AirBoarder 64 got its Japanese release in early 1998 and its PAL release later in the same year courtesy of publisher GMI. The American release, however, took a lot longer to surface. It was planned to be released by Agetec, a game-focused subsidiary of ASCII Entertainment who were better known for making controllers than publishing games. They formed early in 1999 and AirBoarder 64, retitled AirBoardin' USA (presumably a nod to that Beach Boys song, although I doubt you'll catch them airboardin' on the Ventura County line) was their only penned N64 release, announced for release in the fall of 2000. It then got delayed until February 17th, 2001 but didn't even make it until then, as it was cancelled in November 2000 which IGN seems to report with cruel, unusual relish. I imagine the reason it was cancelled is simple- by the time the US release was finally due, Tony Hawk's Pro Skater had come out for both the Playstation and Nintendo 64 which utterly shamed AirBoarder USA [Are you sure that's the right name? - Ed] which probably put Agetec off. A similar case to Phantom Breaker being repeatedly humiliated into not being published by the likes of Skullgirls and Marvel Vs. Capcom 3. The difference there is if AirBoarder 64 had been developoed later, perhaps we would've had something better. Ah, the road not taken (or hovered over).

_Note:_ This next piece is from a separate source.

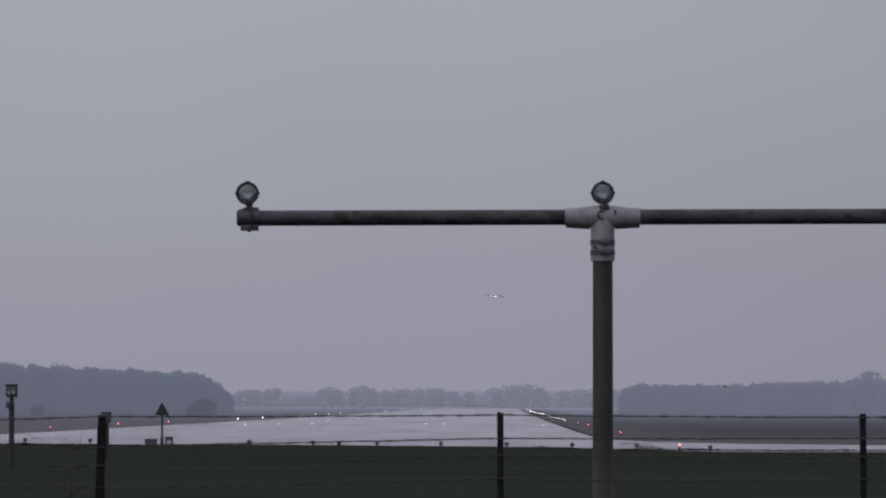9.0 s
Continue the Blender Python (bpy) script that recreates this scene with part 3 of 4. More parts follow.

Aside from the boxart, here's all that really remains of the US version, a short promo video with music not taken from the final product.





It's nice that we can finally tick 'extreme sports' off our list of covered genres. Never thought we'd be able to do that!

Don't worry, we won't press our luck and review a cricket game or anything like that. We know our limitations.